═════ RECORDS SUPPLIED ═════

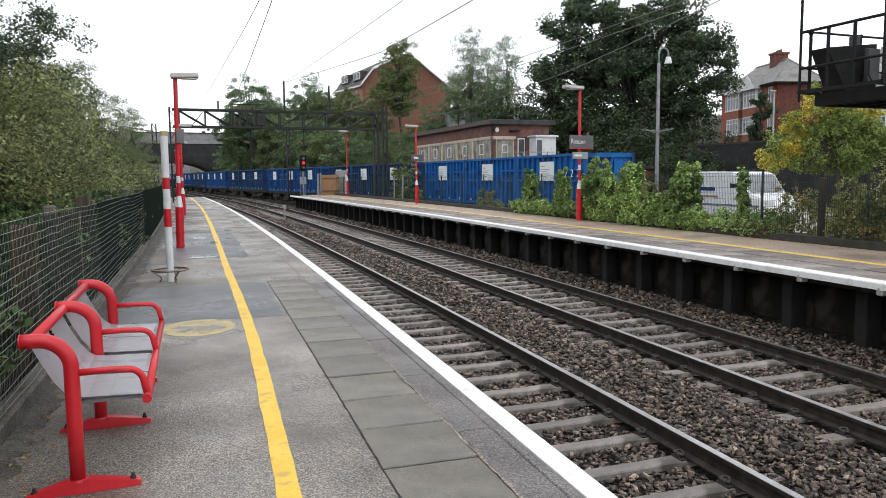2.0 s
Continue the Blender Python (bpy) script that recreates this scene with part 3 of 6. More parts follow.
def stones():
    """Loose angular ballast stones over the bed, densest where the camera is near."""
    rng = np.random.default_rng(11)
    base = np.array([(-1, -1, -1), (1, -1, -1), (1, 1, -1), (-1, 1, -1), (-1, -1, 1), (1, -1, 1), (1, 1, 1), (-1, 1, 1)], float) * 0.55
    quads = np.array([(3, 2, 1, 0), (4, 5, 6, 7), (0, 1, 5, 4), (1, 2, 6, 5), (2, 3, 7, 6), (3, 0, 4, 7)])
    V, Fq, n0 = [], [], 0
    for s0, s1, per, size in ((-5.0, 2.0, 150, 0.04), (2.0, 7.5, 820, 0.029), (7.5, 13.0, 520, 0.032), (13.0, 24.0, 200, 0.04), (24.0, 45.0, 60, 0.055), (45.0, 90.0, 22, 0.085)):
        n = int((s1 - s0) * 6.7 * per)
        s, o = rng.uniform(s0, s1, n), rng.uniform(0.0, 6.75, n)
        z = np.interp(o, [-0.1, 0.3, 2.42, 2.62, 3.2, 3.75, 3.95, 5.72, 5.95, 6.5, 7.1], [-1.15, -1.14, -1.12, -1.075, -1.045, -1.075, -1.12, -1.13, -1.07, -0.98, -0.9])
        for ph, oc, gap in ((0.5, 1.5305, 0.6), (2.2, 4.8605, 0.61)):
            near_sl = (np.abs((s - ph + gap / 2) % gap - gap / 2) < 0.095) & (np.abs(o - oc) < 1.0)
            keep = ~near_sl | (rng.random(len(s)) < 0.03)
            s, o, z = s[keep], o[keep], z[keep]
        for ro in (0.778, 2.283, 4.108, 5.613):
            keep = np.abs(o - ro) > 0.09
            s, o, z = s[keep], o[keep], z[keep]
        n = len(s)
        x, y, t = (np.interp(s, CURVE[0], CURVE[i]) for i in (1, 2, 3))
        c = np.stack([x + o * np.cos(t), y - o * np.sin(t), z + rng.uniform(-0.026, 0.024, n)], 1)
        sc = size * rng.uniform(0.55, 1.4, (n, 1, 1)) * np.stack([rng.uniform(1.0, 1.7, (n, 1)), rng.uniform(0.7, 1.15, (n, 1)), rng.uniform(0.4, 0.85, (n, 1))], 2)
        v = (base[None] + rng.uniform(-0.42, 0.42, (n, 8, 3))) * sc
        # they lie mostly on their flat sides, tipped a little, turned any way
        yaw = rng.uniform(0, math.pi, n)
        tip, ax = rng.normal(0, 0.26, n), rng.uniform(0, 2 * math.pi, n)
        q = np.stack([np.cos(tip) * np.cos(yaw), np.sin(tip) * np.cos(ax), np.sin(tip) * np.sin(ax), np.cos(tip) * np.sin(yaw)], 1)
        q /= np.linalg.norm(q, axis=1)[:, None]
        w, a, b, d = q.T
        R = np.stack([1 - 2 * (b * b + d * d), 2 * (a * b - d * w), 2 * (a * d + b * w), 2 * (a * b + d * w), 1 - 2 * (a * a + d * d), 2 * (b * d - a * w),
                      2 * (a * d - b * w), 2 * (b * d + a * w), 1 - 2 * (a * a + b * b)], 1).reshape(n, 3, 3)
        v = np.einsum("nij,nkj->nki", R, v) + c[:, None]
        V.append(v.reshape(-1, 3))
        Fq.append((quads[None] + (n0 + np.arange(n) * 8)[:, None, None]).reshape(-1, 4))
        n0 += n * 8
    me = bpy.data.meshes.new("ballast_stones")
    fast_mesh(me, np.concatenate(V), np.concatenate(Fq))
    me.materials.append(M["stone"])
    tagged(new("ballast_stones", me), "loose dark grey-brown ballast stones between rails", "ballast", kind="stuff")


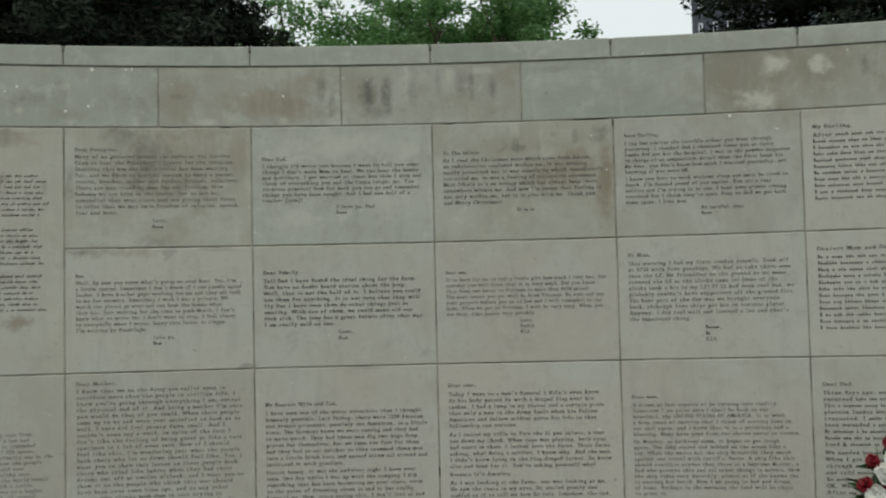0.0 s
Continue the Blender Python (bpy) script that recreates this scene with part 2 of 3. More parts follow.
def limestone(name, tone_a, tone_b, mottle):
    b = Nodes(name)
    pos, x, y, z = b.place()
    u = b.math("MULTIPLY", b.math("ARCTAN2", x, b.math("ADD", y, R)), R)
    p = b.vec(u, z)
    rnd = b.random()
    shift = b.math("MULTIPLY", rnd, 37.0)
    ps = b.vec(u, z, shift)          # every stone has its own figure
    big = b.noise(ps, 2.6, 5, 0.62, 0.5)
    mid = b.noise(ps, 9.0, 6, 0.65, 0.3)
    small = b.noise(ps, 34.0, 5, 0.65)
    fine = b.noise(p, 170.0, 3, 0.7)
    col = b.mix(b.ramp(rnd, 0.0, 1.0), (*tone_a, 1), (*tone_b, 1))
    col = b.mix(b.ramp(big, 0.42, 0.66, 0, 0.6), col, (0.39, 0.405, 0.36, 1))
    col = b.mix(b.ramp(mid, 0.50, 0.72, 0, 0.25 + mottle), col, (0.27, 0.262, 0.222, 1))
    col = b.mix(b.ramp(mid, 0.46, 0.30, 0, 0.15 + mottle), col, (0.47, 0.465, 0.41, 1))
    col = b.mix(b.ramp(small, 0.54, 0.72, 0, 0.18 + 0.5 * mottle), col, (0.24, 0.232, 0.20, 1))
    col = b.mix(b.ramp(fine, 0.45, 0.8, 0, 0.3), col, (0.25, 0.245, 0.21, 1))
    run = b.noise(b.vec(b.math("MULTIPLY", u, 16.0), b.math("MULTIPLY", z, 2.2), shift), 1.0, 5, 0.6)   # rain runs
    col = b.mix(b.ramp(run, 0.52, 0.70, 0, 0.22 + 0.5 * mottle), col, (0.285, 0.292, 0.258, 1))
    col = b.mix(b.ramp(run, 0.44, 0.30, 0, 0.16 + 0.4 * mottle), col, (0.43, 0.428, 0.375, 1))
    marks = b.n.new("ShaderNodeGroup")
    marks.node_tree = STAIN_GROUP
    for name, tint in (("iron", (0.225, 0.198, 0.150, 1)), ("lime", (0.45, 0.442, 0.38, 1)), ("algae", (0.105, 0.104, 0.094, 1)), ("splash", (0.78, 0.78, 0.74, 1))):
        col = b.mix(marks.outputs[name], col, tint)
    # small white flecks and dark pits
    fleck = b.ramp(b.noise(ps, 26.0, 2, 0.5), 0.765 - 0.05 * mottle, 0.785 - 0.05 * mottle, 0, 0.45)
    col = b.mix(fleck, col, (0.72, 0.72, 0.68, 1))
    pit = b.ramp(b.noise(p, 38.0, 2, 0.5), 0.72, 0.77, 0, 0.45)
    col = b.mix(pit, col, (0.12, 0.11, 0.095, 1))
    b.l.new(col, b.bsdf.inputs["Base Color"])
    b.bsdf.inputs["Roughness"].default_value = 0.85
    b.bsdf.inputs["Specular IOR Level"].default_value = 0.2
    b.bump(b.math("ADD", b.math("MULTIPLY", fine, 0.5), b.math("ADD", mid, b.math("MULTIPLY", small, 0.5))), 0.3, 0.004)
    return b.m


def simple(name, a, c, scale, rough, bump=0.15, spec=0.3, metal=0.0):
    """A mottled plain surface between two colours."""
    b = Nodes(name)
    pos = b.place()[0]
    n1, n2 = b.noise(pos, scale, 5, 0.6), b.noise(pos, scale * 9, 3, 0.6)
    col = b.mix(b.ramp(n1, 0.3, 0.7), (*a, 1), (*c, 1))
    col = b.mix(b.ramp(n2, 0.45, 0.8, 0, 0.4), col, (a[0] * 0.5, a[1] * 0.5, a[2] * 0.5, 1))
    b.l.new(col, b.bsdf.inputs["Base Color"])
    b.bsdf.inputs["Roughness"].default_value = rough
    b.bsdf.inputs["Specular IOR Level"].default_value = spec
    b.bsdf.inputs["Metallic"].default_value = metal
    b.bump(n2, bump, 0.004)
    return b.m


def leafy(name, dark, light, through_light=0.35, rough=0.5):
    """Leaves: each with its own tone, letting some light through."""
    b = Nodes(name)
    g = b.n.new("ShaderNodeNewGeometry")
    col = b.mix(g.outputs["Random Per Island"], (*dark, 1), (*light, 1))
    b.l.new(col, b.bsdf.inputs["Base Color"])
    b.bsdf.inputs["Roughness"].default_value = rough
    b.bsdf.inputs["Specular IOR Level"].default_value = 0.3
    t = b.n.new("ShaderNodeBsdfTranslucent")
    b.l.new(col, t.inputs[0])
    m = b.n.new("ShaderNodeMixShader")
    m.inputs[0].default_value = through_light
    b.l.new(b.bsdf.outputs[0], m.inputs[1])
    b.l.new(t.outputs[0], m.inputs[2])
    b.l.new(m.outputs[0], b.n["Material Output"].inputs[0])
    return b.m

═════

GIVEN REQUEST:
Pull out each line of the listing that holds the string "scene".

SOLVED PROBLEM:
Continue the Blender Python (bpy) script that recreates this scene with part 3 of 6. More parts follow.
Continue the Blender Python (bpy) script that recreates this scene with part 2 of 3. More parts follow.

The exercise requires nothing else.